|Thesis abstract: |
Dynamic software evolution has become a crucial aspect in the design, development, and maintenance of complex component-based distributed systems. Evolution, typically obtained by software updates, may derive from changes in the requirements or in the environment, from new released versions and optimization needs.
Software update is traditionally an off-line process since the incorporation of released upgrades or patches requires the system to be shut down, updated, and restarted. However, an increasing number of systems operating in different domains, from financial transaction processing and emergency management, to safety critical systems in the domain of air traffic control and autonomous transportation, are required to offer a continuous service and cannot be stopped even when they need to be updated. These systems need to be dynamically updated, at runtime, while they are operating.
Dynamic software update is required to be both safe and efficient. Safe updates means that the process must not lead the system to unexpected erroneous behavior. Efficient updates include the capability of updating the system as soon as possible and with minimal overhead.
Recent research activity has proposed different approaches for the design of dynamically updating systems in the areas of programming languages, distributed systems, and software architecture. However, the identification of safe criteria for efficient dynamic updates has still been an open challenge that required for further investigation.
This thesis is the result of a research effort that aims at filling this gap. It proposes novel model-based approaches for the definition and automatic identification of updatability criteria. The defined criteria are independent from the specific technologies and programming languages adopted in implementing the system, and verified at runtime, allow for safe and efficient dynamic updates.
Two main contributions are proposed which differ in the target systems and the required models.
¿ Version-consistent dynamic updates of transactional systems.
Version consistency is introduced as a criterion for safe dynamic substitution of components executing distributed transactions. A distributed algorithm is proposed for ensuring version consistency by modeling runtime dependencies between components. Two implementations of the algorithm are provided to safely and efficiently update distributed BPEL processes, and SCA (Service Component Architecture) systems.
¿ Specification-driven dynamic updates of software-intensive systems.
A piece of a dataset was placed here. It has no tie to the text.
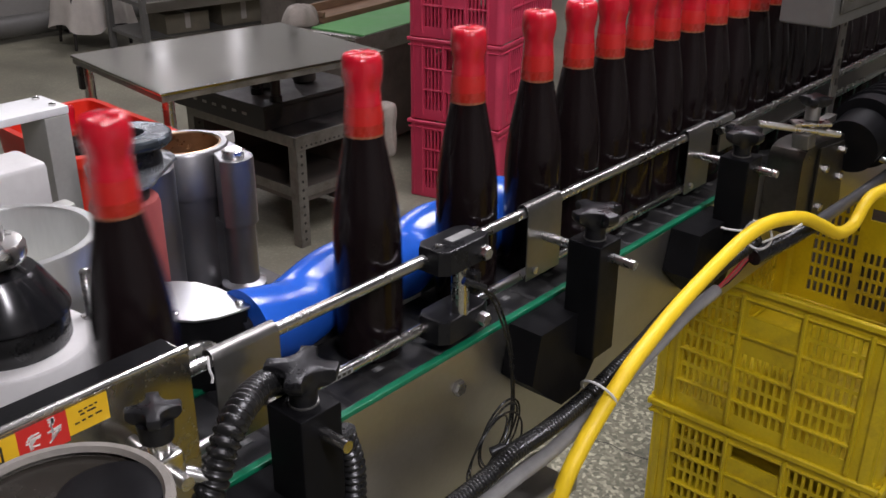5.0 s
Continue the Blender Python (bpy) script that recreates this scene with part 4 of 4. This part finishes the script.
bn = thing("angle_iron_bench", "rusty perforated angle iron bench", "bench")
for x, y in ((2.225, 1.815), (2.585, 1.815), (2.225, 2.42), (2.585, 2.42)):
    part("leg", box(B(), x - 0.002, x + 0.040, y - 0.002, y + 0.002, 0, 0.42), ANGLE, bn)
    lg = part("leg", box(B(), x - 0.004, x, y - 0.002, y + 0.040, 0, 0.42), ANGLE, bn)
    for k in range(12):
        part("hole", rod(B(), (x + 0.019, y - 0.0032, 0.03 + 0.032 * k), (x + 0.019, y - 0.0019, 0.03 + 0.032 * k), 0.0055, 8), INK, lg)
fr = part("front_rail", box(B(), 2.215, 2.66, 1.806, 1.812, 0.372, 0.425, 0.002), ANGLE, bn)
for k in range(19):
    part("hole", rod(B(), (2.242 + 0.022 * k, 1.8049, 0.385), (2.242 + 0.022 * k, 1.8062, 0.385), 0.0042, 8), INK, fr)
part("side_rail", box(B(), 2.214, 2.220, 1.813, 2.45, 0.385, 0.425), ANGLE, bn)
part("low_rail", box(B(), 2.23, 2.62, 1.819, 1.823, 0.19, 0.225), ANGLE, bn)
part("low_side_rail", box(B(), 2.226, 2.230, 1.86, 2.45, 0.19, 0.225), ANGLE, bn)
# shelf and panels are added to make the space under the bench dark
part("low_shelf", box(B(), 2.232, 2.60, 1.824, 2.44, 0.170, 0.189), DARK_FILL, bn, "added dark lower shelf for the dark space under the bench")
part("back_panel", box(B(), 2.232, 2.60, 2.425, 2.435, 0.19, 0.40), DARK_FILL, bn, "added dark panel behind the dark space under the bench")
part("side_panel", box(B(), 2.612, 2.618, 1.86, 2.42, 0.02, 0.40), DARK_FILL, bn, "added dark panel beside the dark space under the bench")
part("top", box(B(), 2.221, 2.66, 1.8125, 2.45, 0.405, 0.42), DARK, bn, "dark greasy bench top")
gr = thing("iron_burner", "dark iron burner box on the bench", "burner")
part("box", box(B(), 2.20, 2.66, 1.95, 2.62, 0.4205, 0.50, 0.004), DARK, gr)
part("rim", box(B(), 2.19, 2.67, 1.94, 2.63, 0.5002, 0.515, 0.003), DARK, gr)
for k in range(7):
    part("vent", box(B(), 2.1985, 2.1998, 2.05 + 0.06 * k, 2.075 + 0.06 * k, 0.462, 0.472), GALV, gr)
for k, (x, y, r, hgt) in enumerate(((2.36, 2.15, 0.05, 0.10), (2.52, 2.1, 0.045, 0.12), (2.44, 2.38, 0.05, 0.09))):
    jr = thing("dark_jar", "dark jar standing on the burner", "jar", "dark jars", "", pose(x, y, 0.5155))
    part("body", lathe(B(), [(r * 0.8, 0), (r, 0.01), (r, hgt * 0.7), (r * 0.6, hgt * 0.85), (r * 0.6, hgt)], 24), DARK, jr)


def crumpled(prof, x, y, seed, deep, seg=28):
    """A hanging or heaped cloth: folds run down it and wander."""
    rnd = random.Random(seed)
    waves = [(rnd.randint(3, 9), rnd.uniform(0, 6.28), rnd.uniform(-22, 22)) for k in range(5)]
    bm = B()
    rings = []
    fine = [Vector((r, 0, z)) for r, z in prof]
    for p in smooth_line(fine, 5):
        ring = []
        for k in range(seg):
            a = 2 * math.pi * k / seg
            w = sum(math.sin(m * a + f + q * p.z) for m, f, q in waves) / 5
            r = max(0.002, p.x * (1 + deep * w))
            ring.append(bm.verts.new((x + r * math.cos(a), y + r * math.sin(a), p.z + 0.25 * deep * r * w)))
        rings.append(ring)
    for a, b in zip(rings, rings[1:]):
        for k in range(seg):
            bm.faces.new((a[k], a[(k + 1) % seg], b[(k + 1) % seg], b[k]))
    bm.faces.new(rings[0][::-1])
    bm.faces.new(rings[-1])
    return bm


solid("rag", crumpled([(0.020, 0.235), (0.036, 0.245), (0.040, 0.30), (0.036, 0.35), (0.041, 0.40), (0.036, 0.435), (0.012, 0.450)], 2.690, 1.835, 5, 0.22), RAG, "crumpled pale rag hanging on the bench corner", "rag", sharp=60)

TABLE_AT = pose(3.352, 2.659, 0, 0, 0, 8)
gtb = thing("belt_table", "low inspection table with a green belt", "belt table", "", "", TABLE_AT)
part("frame", box(B(), -0.345, 0.60, -0.245, 0.25, 0.49, 0.545, 0.003), GEAR, gtb, "dark steel table frame")
# dark sheet added in place of the gloom under the table
part("skirt", box(B(), -0.335, 0.59, -0.235, 0.24, 0.03, 0.4895), DARK_FILL, gtb, "added dark panel that fills the dark space below the belt")
part("belt", box(B(), -0.262, 0.595, -0.235, 0.075, 0.5455, 0.556, 0.002), GREEN_BELT, gtb, "green belt surface")
part("side_rail", box(B(), -0.352, -0.318, -0.25, 0.25, 0.5455, 0.562, 0.004), STEEL, gtb, "bright rounded steel edge")
part("front_fascia", box(B(), -0.35, 0.60, -0.252, -0.246, 0.47, 0.556, 0.002), GALV, gtb)
for sx in (-0.30, 0.55):
    for sy in (-0.21, 0.21):
        part("leg", box(B(), sx - 0.02, sx + 0.02, sy - 0.02, sy + 0.02, 0, 0.49), GALV, gtb)
heap = solid("plastic_sack", crumpled([(0.06, 0.0), (0.085, 0.012), (0.078, 0.05), (0.055, 0.085), (0.02, 0.10)], 0, 0, 9, 0.3), RAG, "crumpled grey-white sack heaped on the belt table", "sack", sharp=60)
heap.matrix_basis = TABLE_AT @ pose(-0.235, 0.165, 0.5455)
tray_w = thing("wooden_tray", "worn brown wooden tray behind the green belt", "tray", "", "", TABLE_AT)
part("board", box(B(), -0.14, 0.55, 0.10, 0.24, 0.5455, 0.575, 0.004), WOOD, tray_w)
part("rim_board", box(B(), -0.14, 0.55, 0.225, 0.243, 0.5755, 0.615, 0.003), WOOD, tray_w)
part("rim_board", box(B(), -0.143, -0.128, 0.10, 0.222, 0.5755, 0.600, 0.003), WOOD, tray_w)
# box added as a stand-in for the dark area at the back
ctn = thing("iron_cabinet", "dark box added to fill the dark area behind the belt table", "cabinet")
part("shell", box(B(), 3.42, 4.05, 3.2, 3.5, 0.02, 0.60, 0.01), DARK_FILL, ctn)
part("top", box(B(), 3.40, 4.07, 3.18, 3.52, 0.60, 0.63, 0.006), DARK, ctn)

rack = thing("steel_rack", "grey steel rack standing by the back wall", "rack")
for x, y in ((3.33, 4.5), (4.35, 4.35), (3.45, 5.1), (4.5, 4.95)):
    part("upright", box(B(), x - 0.018, x + 0.018, y - 0.018, y + 0.018, 0, 1.5), PIPE, rack)
for z in (0.16, 0.38, 0.9):
    part("beam", box(B(), 0, 1.02, -0.02, 0.02, z - 0.03, z + 0.03, 0.003, pose(3.34, 4.5, 0, 0, 0, -8.4)), BRUSHED, rack)
    part("shelf", box(B(), 0, 1.05, 0.0, 0.6, z - 0.012, z + 0.012, 0, pose(3.36, 4.53, 0, 0, 0, -8.4)), PIPE, rack)
for x, y, w, d, hh in ((3.55, 4.62, 0.3, 0.3, 0.12), (3.95, 4.58, 0.32, 0.3, 0.15)):
    bxx = thing("carton", "pale cardboard carton on the rack shelf", "carton", "cartons", "", pose(x, y, 0.172, 0, 0, -8))
    part("body", box(B(), 0, w, 0, d, 0, hh, 0.004), CARTON, bxx)
    part("tape_strip", box(B(), w * 0.44, w * 0.56, -0.001, d, hh * 0.2, hh + 0.001), CLOTH, bxx)
stool = thing("metal_stool", "thin metal stool draped with a cloth", "stool")
for x, y in ((3.31, 5.34), (3.69, 5.29), (3.39, 5.69), (3.76, 5.64)):
    part("leg", rod(B(), (x, y, 0), (3.54 + (x - 3.54) * 0.85, 5.49 + (y - 5.49) * 0.85, 0.40), 0.011, 10), DARK, stool)
part("ring", rod(B(), (3.33, 5.36, 0.13), (3.68, 5.31, 0.13), 0.008, 8), DARK, stool)
part("seat", lathe(B(), [(0.20, 0.40), (0.205, 0.415), (0.19, 0.425)], 28, pose(3.54, 5.49, 0)), DARK, stool)


def drape():
    bm = B()
    n = 48
    rings = []
    for j, (r, z) in enumerate(((0.02, 0.450), (0.15, 0.447), (0.215, 0.435), (0.235, 0.38), (0.25, 0.28), (0.262, 0.19), (0.27, 0.13))):
        ring = []
        for k in range(n):
            a = 2 * math.pi * k / n
            f = j / 6
            w = 1 + f * f * 0.11 * math.sin(9 * a + 0.8 * math.sin(3 * a))
            ring.append(bm.verts.new((3.54 + r * w * math.cos(a), 5.49 + r * w * math.sin(a), z + f * 0.03 * math.sin(4 * a + 1))))
        rings.append(ring)
    for a, b in zip(rings, rings[1:]):
        for k in range(n):
            bm.faces.new((a[k], a[(k + 1) % n], b[(k + 1) % n], b[k]))
    bm.faces.new(rings[0])
    return bm


solid("draped_cloth", drape(), CLOTH, "soiled white cloth hanging over the stool", "cloth", sharp=80)
wp = thing("wall_pipe", "thick grey pipe along the foot of the wall", "pipe")
part("pipe", rod(B(), (-4, 5.93, 0.10), (8.5, 5.93, 0.10), 0.075, 24), PIPE, wp)
for x in (-2, 1, 3.6, 6):
    part("pipe_foot", box(B(), x - 0.03, x + 0.03, 5.88, 5.98, 0, 0.04), DARK, wp)

# ---- far end of the line ----
cb = thing("control_box", "grey steel control box over the conveyor", "control box")
part("case", box(B(), 1.60, 1.90, -0.181, -0.100, 1.171, 1.50, 0.004), PIPE, cb)
part("cover", box(B(), 1.62, 1.88, -0.186, -0.1815, 1.19, 1.48, 0.003), GALV, cb, "grey cover plate")
part("latch", rod(B(), (1.64, -0.186, 1.215), (1.64, -0.193, 1.215), 0.008, 12), STEEL, cb)
part("gland", rod(B(), (1.75, -0.14, 1.155), (1.75, -0.14, 1.171), 0.01, 14), BLACK, cb)

UP = Matrix(((1, 0, 0, 0), (0, 0, 1, 0), (0, 1, 0, 0), (0, 0, 0, 1)))
gb = thing("gear_motor", "stainless gear box with an added dark motor on the conveyor side", "gear motor")
hood = [(1.690, 0.800), (1.905, 0.800), (1.875, 0.938), (1.760, 0.949), (1.722, 0.952), (1.700, 0.946), (1.690, 0.930)]
part("gear_case", prism(B(), hood, -0.140, -0.079, 0.003, UP), GEAR, gb, "dull folded steel gear case")
part("side_cover", prism(B(), [(1.752, 0.812), (1.888, 0.812), (1.862, 0.930), (1.752, 0.941)], -0.1455, -0.1405, 0.0015, UP), GEAR, gb, "bolted side cover")
for x, z in ((1.781, 0.898), (1.862, 0.862), (1.779, 0.828), (1.855, 0.915)):
    part("hex_bolt", lathe(B(), [(0.0075, 0), (0.0075, 0.006), (0.0055, 0.008)], 6, pose(x, -0.1456, z, 90)), STEEL, gb)
# motor is added to fill the black area and cover the green strip
part("motor", rod(B(), (1.94, -0.150, 0.925), (2.26, -0.150, 0.925), 0.066, 32), BLACK_POWDER, gb, "added dark finned motor in the black area past the gear case")
for k in range(9):
    part("fin", lathe(B(), [(0.0665, 0), (0.071, 0.001), (0.071, 0.005), (0.0665, 0.006)], 32, pose(1.985 + 0.03 * k, -0.150, 0.925, 0, 90, 0), False), BLACK_POWDER, gb)
part("motor_flange", rod(B(), (1.876, -0.150, 0.915), (1.94, -0.150, 0.925), 0.05, 28), BLACK_POWDER, gb)
part("coupling_bolt", rod(B(), (1.915, -0.196, 0.893), (1.915, -0.212, 0.890), 0.006, 12), STEEL, gb)
part("coupling_bolt", rod(B(), (1.935, -0.196, 0.886), (1.935, -0.212, 0.883), 0.006, 12), STEEL, gb)
for nm, bx in (("slotted upright with a rod clamp", 1.828), ("plain slotted upright behind the motor", 2.20)):
    sp = thing("slotted_upright", "galvanised steel " + nm, "upright", "slotted uprights")
    part("bar", box(B(), bx, bx + 0.026, -0.118, -0.114, 0.94 if bx < 2 else 0.98, 1.1705, 0.001), GALV, sp)
    for k in range(5):
        part("slot", box(B(), bx + 0.009, bx + 0.017, -0.1188, -0.1179, 0.995 + 0.034 * k, 1.007 + 0.034 * k), INK, sp)
    if bx < 2:
        part("foot_plate", box(B(), bx - 0.006, bx + 0.03, -0.122, -0.092, 0.934, 0.940), GALV, sp)
        part("cross_rod", rod(B(), (1.612, -0.088, 1.006), (1.700, -0.188, 0.988), 0.0055, 14), STEEL, sp, "bright steel cross rod")
        part("rod_hole", rod(B(), (1.692, -0.179, 0.9936), (1.692, -0.179, 0.9956), 0.002, 10), INK, sp)
        part("clamp_plate", box(B(), -0.030, 0.030, -0.013, 0.013, 0.0, 0.005, 0.001, pose(1.672, -0.149, 1.0035, 0, 0, -48)), STEEL, sp)
        part("clamp", box(B(), 1.652, 1.684, -0.158, -0.130, 0.965, 0.990, 0.003), GALV, sp)
        part("stem", rod(B(), (1.680, -0.146, 1.008), (1.684, -0.145, 1.030), 0.012, 16), GALV, sp)
        part("star_knob", star_knob(B(), 1.686, -0.145, 1.026, 0.026, 0.022, 4, 0.3), BLACK, sp, "black four-lobed star knob", 30)
        part("arm", box(B(), 1.680, 1.832, -0.1335, -0.1185, 0.970, 0.982), GALV, sp)
    else:
        part("foot_plate", box(B(), bx - 0.006, bx + 0.03, -0.14, -0.092, 0.974, 0.980), GALV, sp)


motions()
This contribution considers distributed systems in which the different components interact with each other and with the surrounding environment by sending and receiving messages. A specification describes which behavior may or must occur in the system and the assumptions about the environment. For these systems, a formal definition of updatability criteria based on changes in the specification is provided. Moreover, an approach for the automatic generation of dynamically updating controllers that dynamically update to the new specified behavior is introduced. The approach is implemented as part of an eclispe-based tool-suite for engineering dynamically updating systems. The tool supports all the steps of the proposed approach, from the specification modeling to the generation and simulation of dynamically updating controllers.